Paul
Goble
Staunton, February 20 – Some Moscow
commentators have been expecting the extra-systemic opposition to make an issue
of Chechen leader Ramzan Kadyrov and his outrageous behavior – a few have even
suggested that might influence Vladimir Putin’s decision on the retention in
office of his protégé.
But a poll conducted jointly by
VTsIOM and the Analytic Center for the Moscow Region suggests that the
extra-systemic opposition is too marginal and Kadyrov too respected by too many
Russians for such a strategy to have any realistic chance of success (chechnyatoday.com/content/view/290094,
kavpolit.com/articles/nesistemnye_i_kadyrov-23641/).
According to this poll, Russia’s
extra-systemic opposition is a marginal phenomenon. Eighty-eight percent of
Russians say that they do not know what the
term refers to; and 72 percent say they have never heard of it. Only four percent can give at least one name
of a leader of this trend, and 24 percent support trying all of its leaders as “’enemies
of the people.’”
Possibly significant is that support
for repression of the extra-systemic opposition is especially high among the
well-off (34 percent), the young (29 percent) and those who use the Internet
intermittently (28 percent), the poll found.
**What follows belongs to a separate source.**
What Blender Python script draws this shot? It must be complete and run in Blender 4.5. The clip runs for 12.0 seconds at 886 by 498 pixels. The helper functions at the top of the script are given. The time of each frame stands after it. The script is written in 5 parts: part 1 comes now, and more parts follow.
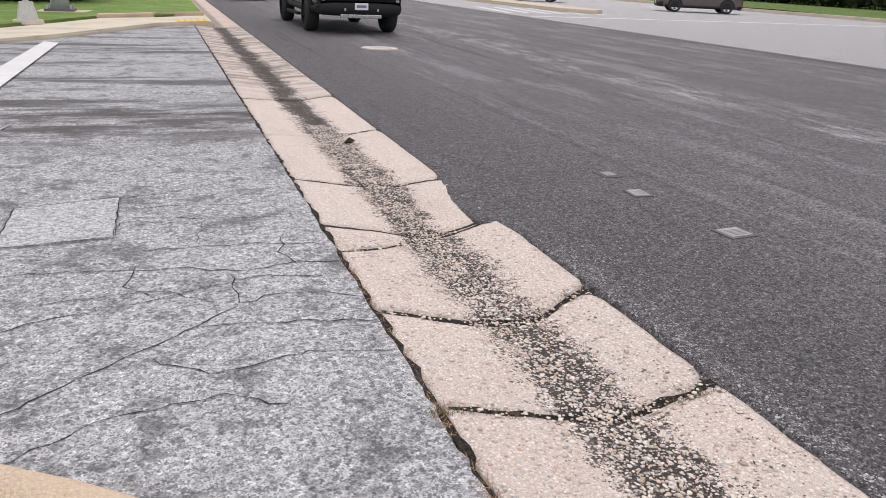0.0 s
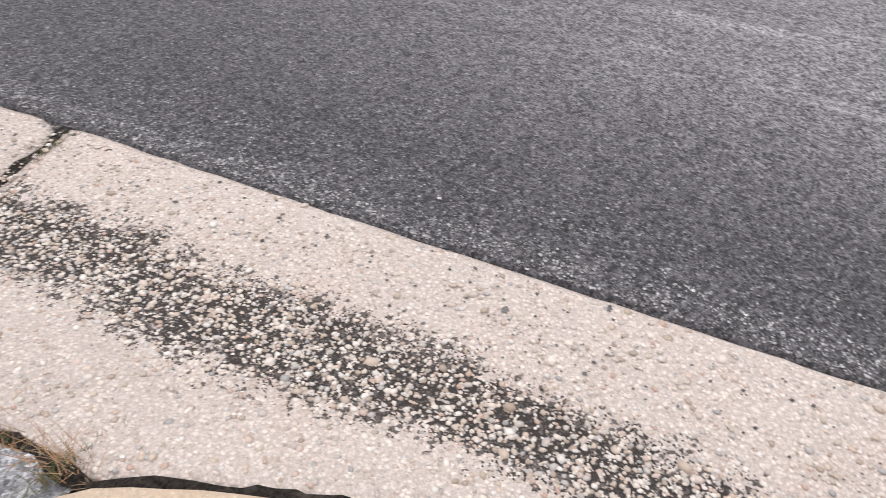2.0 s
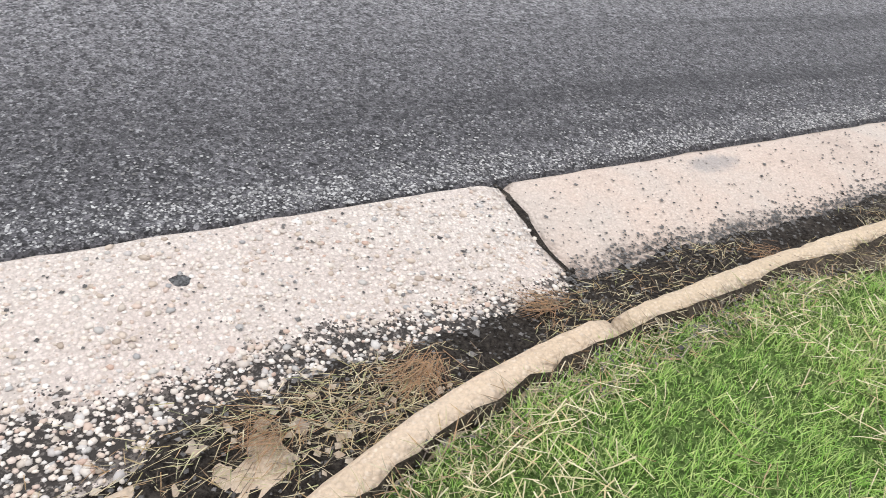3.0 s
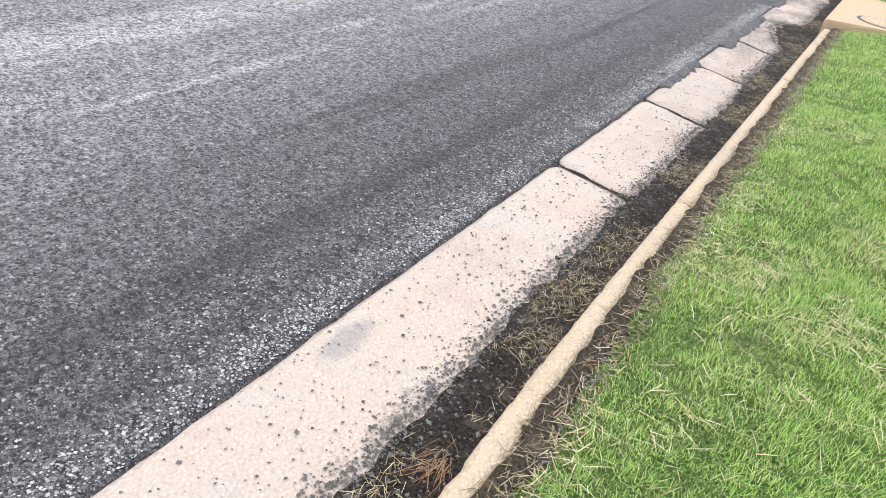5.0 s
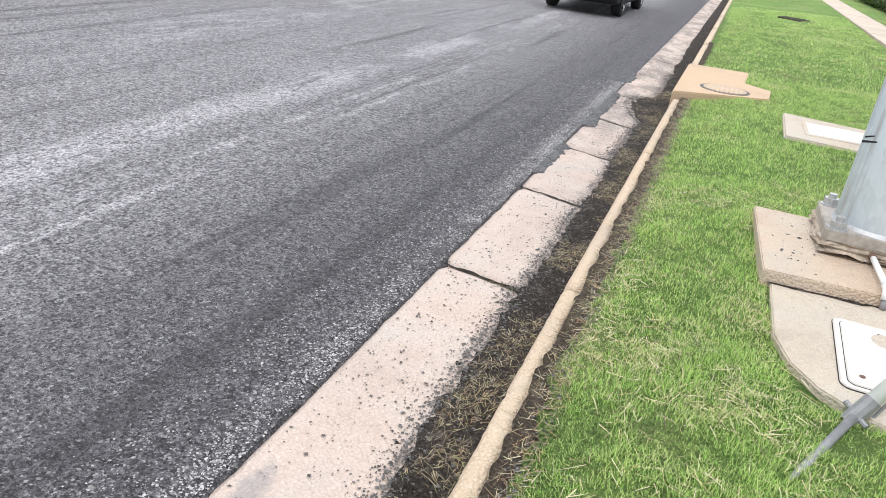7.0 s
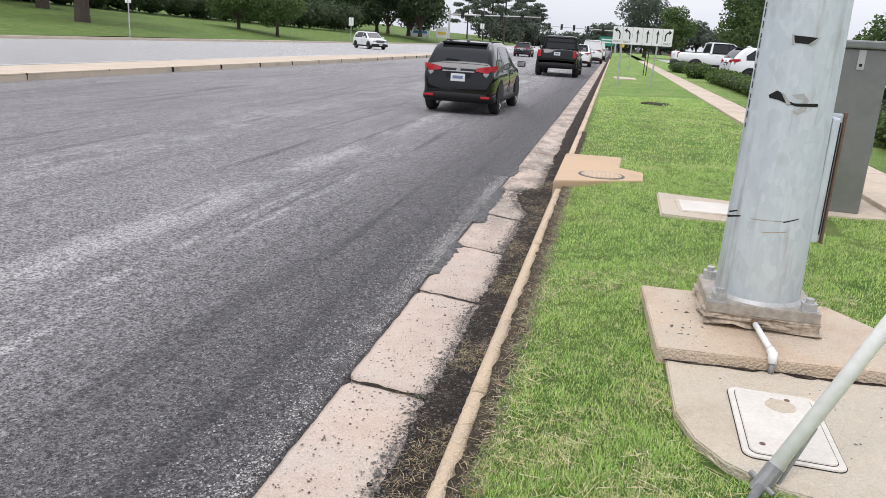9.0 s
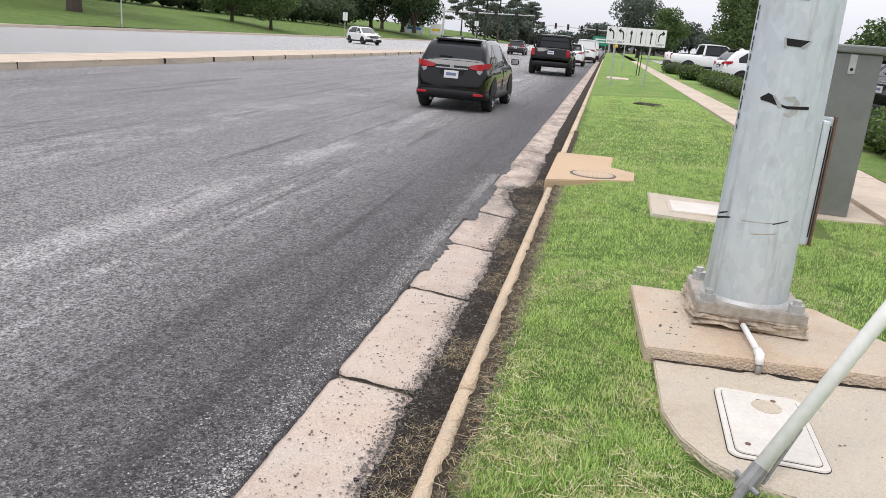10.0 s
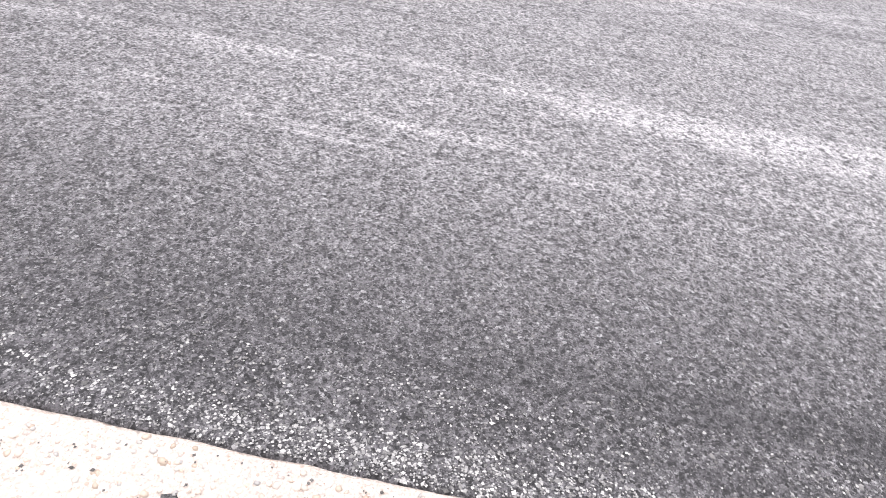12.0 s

Most Russians who know anything
about the extra-systemic opposition believe it is in the pay of foreign powers,
seeks to destabilize the country, and is “unorganized and illogical.”
In this situation, some in the
extra-systemic opposition are looking for a breakout issue; and a few believe
that attacking Kadyrov is the way to go given that he is a Chechen, is so
prominent, and is so active on social networks, responding to the criticism of
others as well as dishing it out.
But the extra-systemic opposition is
almost certainly going to fail if it tries to use this tactic because Kadyrov
is widely recognized and is viewed far more positively than negatively.
Forty-nine percent of Russians in this poll consider that he brings Russia more
good than harm, with only seven percent having the opposite view.
Even if this poll is inaccurate in
some respects, its appearance now, as Putin is deciding Kadyrov’s future, is an
indication that the Kremlin leader has little to lose by keeping him on at
least as far as the elections are concerned and may even be able to exploit the
Chechen leader as an electoral resource.